Seit der gebürtige Oberbayer sich im Alter von 20 Jahren seine Profikarriere verletzungsbedingt beenden musste, hat er sich zielstrebig auf die Arbeit in der Bundesliga vorbereitet. Ende 2012 war er schon einmal ein halbes Jahr Kotrainer der 1899-Profis, die U19 des Vereins führte er 2014 zur deutschen Meisterschaft. Nebenher bereitet er sich auf die Abschlussprüfung für die Fußballlehrer-Lizenz vor.

Bereits auf dem Spielberichtbogen zeigte er seine eigene Handschrift. Vier neue Spieler standen dort in der Startaufstellung, darunter mit Philipp Ochs ein Debütant. Die Ratlosigkeit eines Agenturjournalisten, der sich vor dem Spiel fragte, welchen der Spieler er denn rechts in der Viererkette melden sollte, klärte sich beim Anpfiff: Gar keinen, Hoffenheim spielte erstmals mit einer Dreierkette.

„Die Taktikumstellung war schon extrem, er hat viel geändert“, sagte der überragende Torwart Oliver Baumann. „Aber er hat einen klaren Plan, wir haben ihm voll vertraut. So kann es weitergehen.“ Der Plan kam auch nicht ins Wanken, als Werder früh den Ausgleich schaffte und wieder die Initiative übernahm. Nach der Halbzeit, in der die Bremer ohne große Not ihr Mittelfeld umgestellt hatten, dominierten sie sogar für 15 Minuten die Partie und zeigten, dass sie auch mit Ballbesitz etwas anfangen können.

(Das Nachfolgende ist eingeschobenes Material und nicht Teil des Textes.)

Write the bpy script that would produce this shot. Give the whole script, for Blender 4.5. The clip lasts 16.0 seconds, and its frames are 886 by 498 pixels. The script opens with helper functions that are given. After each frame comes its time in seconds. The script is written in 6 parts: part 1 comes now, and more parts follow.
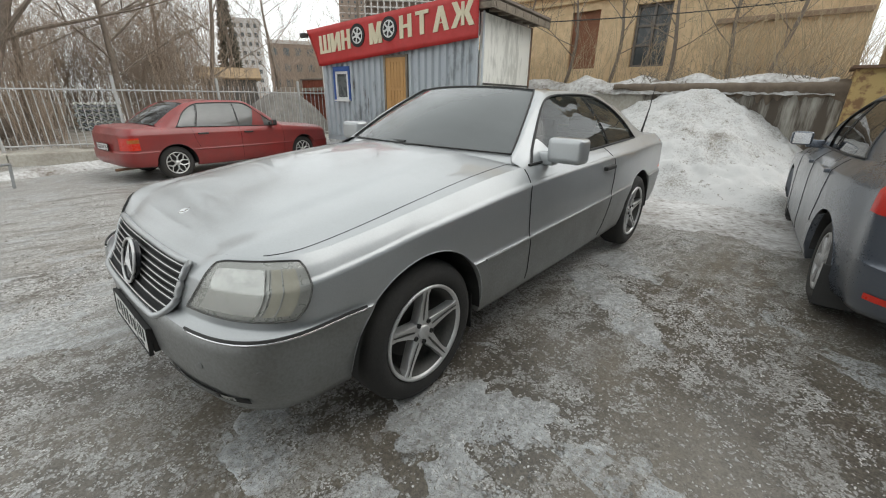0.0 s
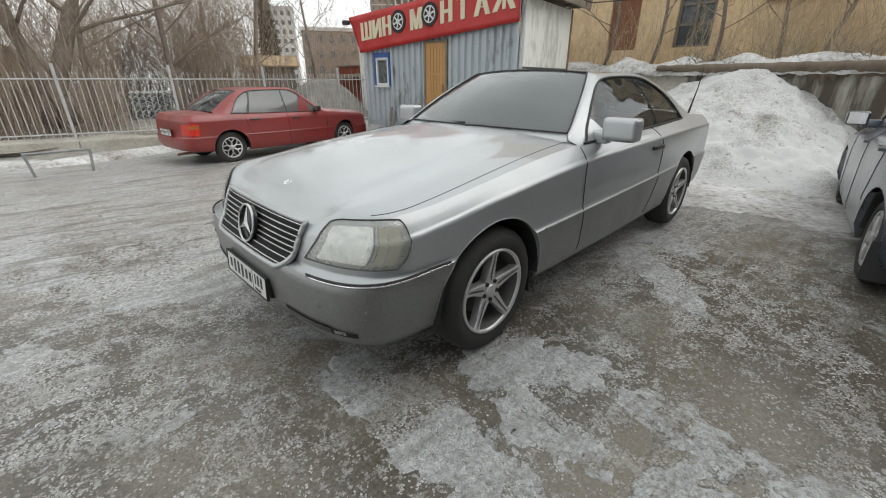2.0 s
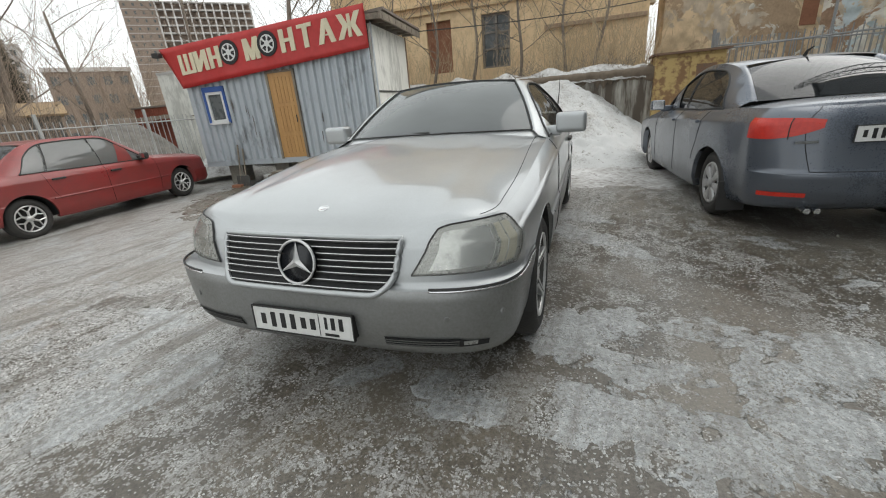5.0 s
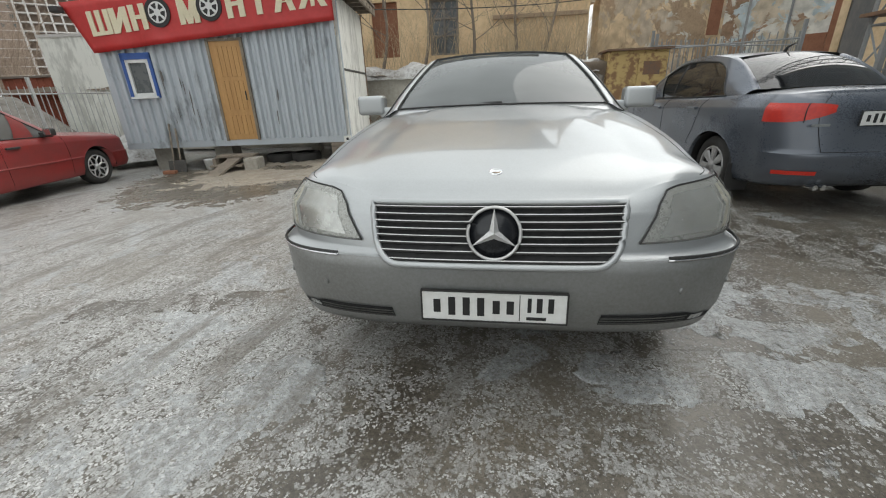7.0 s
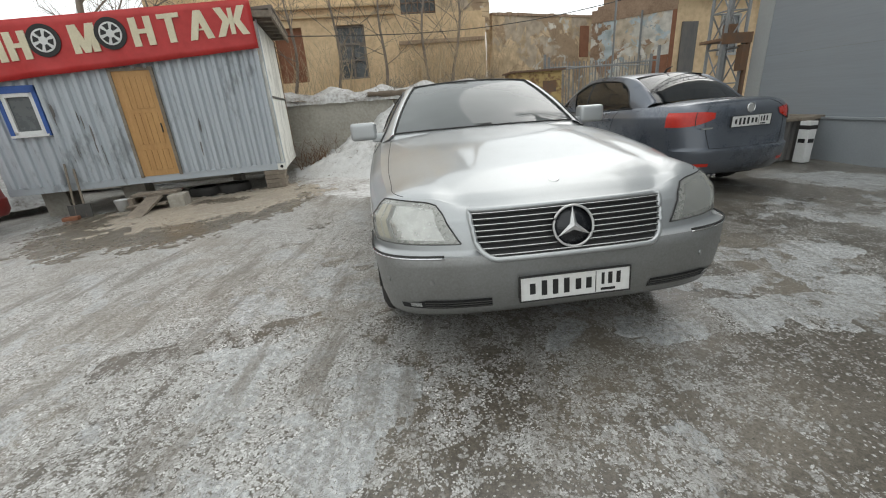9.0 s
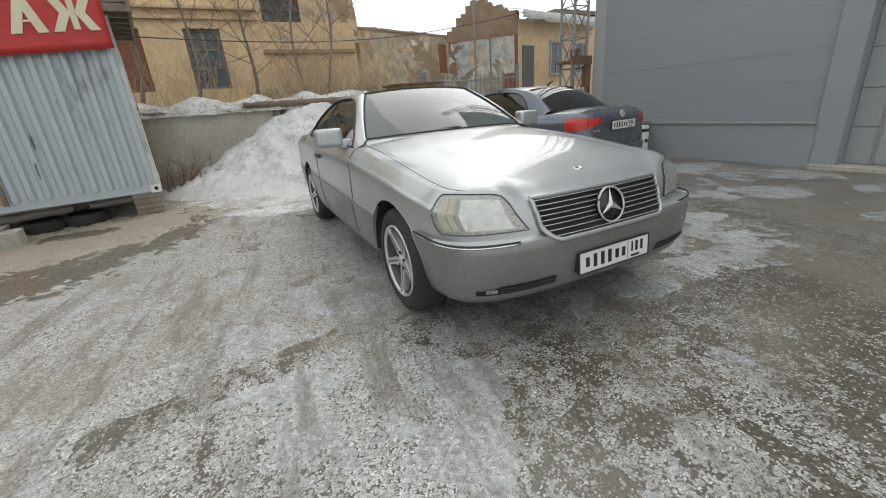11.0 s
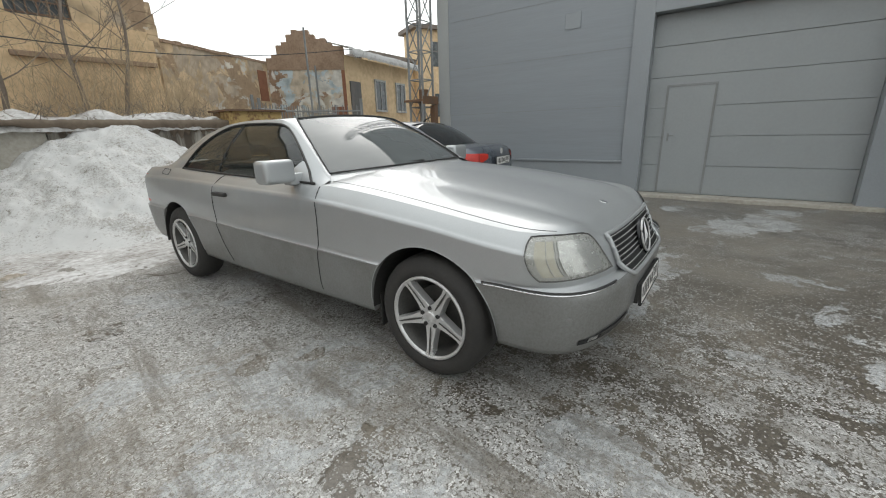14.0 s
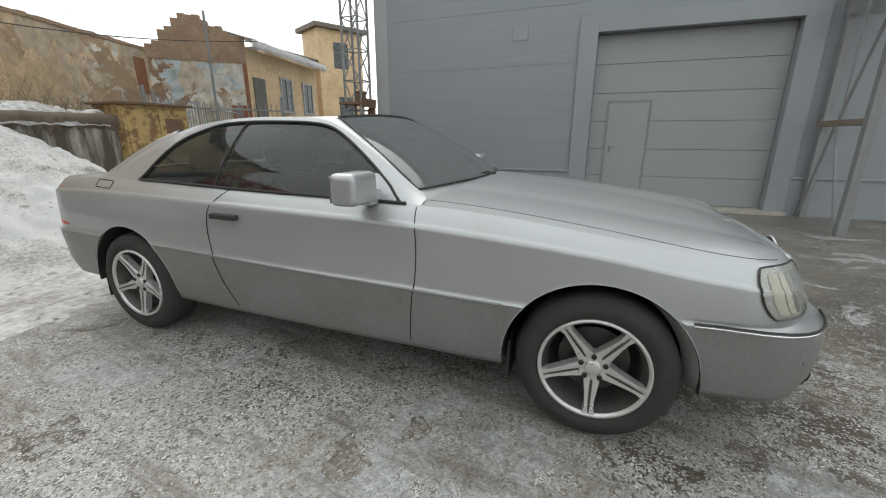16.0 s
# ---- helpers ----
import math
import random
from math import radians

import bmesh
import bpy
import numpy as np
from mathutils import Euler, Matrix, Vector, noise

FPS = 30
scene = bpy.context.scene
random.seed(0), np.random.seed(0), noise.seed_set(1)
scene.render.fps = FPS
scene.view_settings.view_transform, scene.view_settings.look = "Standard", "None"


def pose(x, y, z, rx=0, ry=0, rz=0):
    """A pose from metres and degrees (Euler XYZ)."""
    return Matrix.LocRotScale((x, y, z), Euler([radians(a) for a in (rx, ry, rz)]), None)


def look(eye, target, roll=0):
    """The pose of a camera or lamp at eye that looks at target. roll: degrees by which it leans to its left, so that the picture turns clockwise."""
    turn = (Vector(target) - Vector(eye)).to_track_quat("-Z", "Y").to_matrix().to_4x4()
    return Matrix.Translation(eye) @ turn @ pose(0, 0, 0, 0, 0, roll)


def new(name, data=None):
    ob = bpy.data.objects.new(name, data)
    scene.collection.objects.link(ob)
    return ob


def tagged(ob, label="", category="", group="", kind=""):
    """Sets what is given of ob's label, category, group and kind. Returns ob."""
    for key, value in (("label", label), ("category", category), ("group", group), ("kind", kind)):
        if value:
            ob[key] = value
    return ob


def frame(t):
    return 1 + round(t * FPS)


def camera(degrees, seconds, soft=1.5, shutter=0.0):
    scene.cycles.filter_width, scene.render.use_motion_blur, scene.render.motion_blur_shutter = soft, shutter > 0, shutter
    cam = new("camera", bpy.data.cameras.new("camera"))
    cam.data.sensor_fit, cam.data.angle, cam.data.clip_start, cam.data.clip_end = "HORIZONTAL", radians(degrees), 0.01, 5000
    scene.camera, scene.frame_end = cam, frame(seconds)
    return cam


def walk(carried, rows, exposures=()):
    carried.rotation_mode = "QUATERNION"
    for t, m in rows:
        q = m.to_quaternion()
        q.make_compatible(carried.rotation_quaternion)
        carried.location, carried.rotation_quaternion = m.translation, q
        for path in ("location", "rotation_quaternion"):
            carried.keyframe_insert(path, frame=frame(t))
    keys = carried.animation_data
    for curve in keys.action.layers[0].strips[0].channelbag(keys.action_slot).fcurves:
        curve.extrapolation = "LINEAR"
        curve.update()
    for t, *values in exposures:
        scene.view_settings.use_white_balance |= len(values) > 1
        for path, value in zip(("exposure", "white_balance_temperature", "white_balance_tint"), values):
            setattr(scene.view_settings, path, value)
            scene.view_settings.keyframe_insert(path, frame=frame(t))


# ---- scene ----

Wenig später kam es dann zu der Szene, die auf der Webseite der Hoffenheimer zur Szene des Spiels ausgewählt und dramatisch kommentiert wurde: „Ab Minute 60 übernimmt Bremen wieder die Initiative. Was macht Julian Nagelsmann? Er nimmt den ‚Sechser‘ Sebastian Rudy raus und wechselt den ‚Zehner‘ Jiloan Hamad ein. Ein Fingerzeig für die restlichen 13 Spiele. Offensive ist Trumpf. Offensive & Mut bringen Tore und Punkte.“

So war „Mut“ auch der zen­tra­le Begriff der Hoffenheimer Nachbetrachtungen. Der Rückstand zum Relegationsplatz beträgt zwar immer noch fünf Punkte, aber die Aufbruchstimmung war den Hoffenheimer Spielern auch nach dem Spiel noch deutlich anzusehen.

Sie können jetzt mit dem beruhigenden Gefühl in die nächsten Wochen gehen, einen Trainer zu haben, der taktisch auf der Höhe der Zeit ist. Der noch keinen Ruf mitschleppt, als großer Zampano oder Motivator oder Retter, sondern wirklich nur ein ganz normaler Fachmann ist, der sich selbst nicht so wichtig nimmt und jeden von ihnen besser machen will.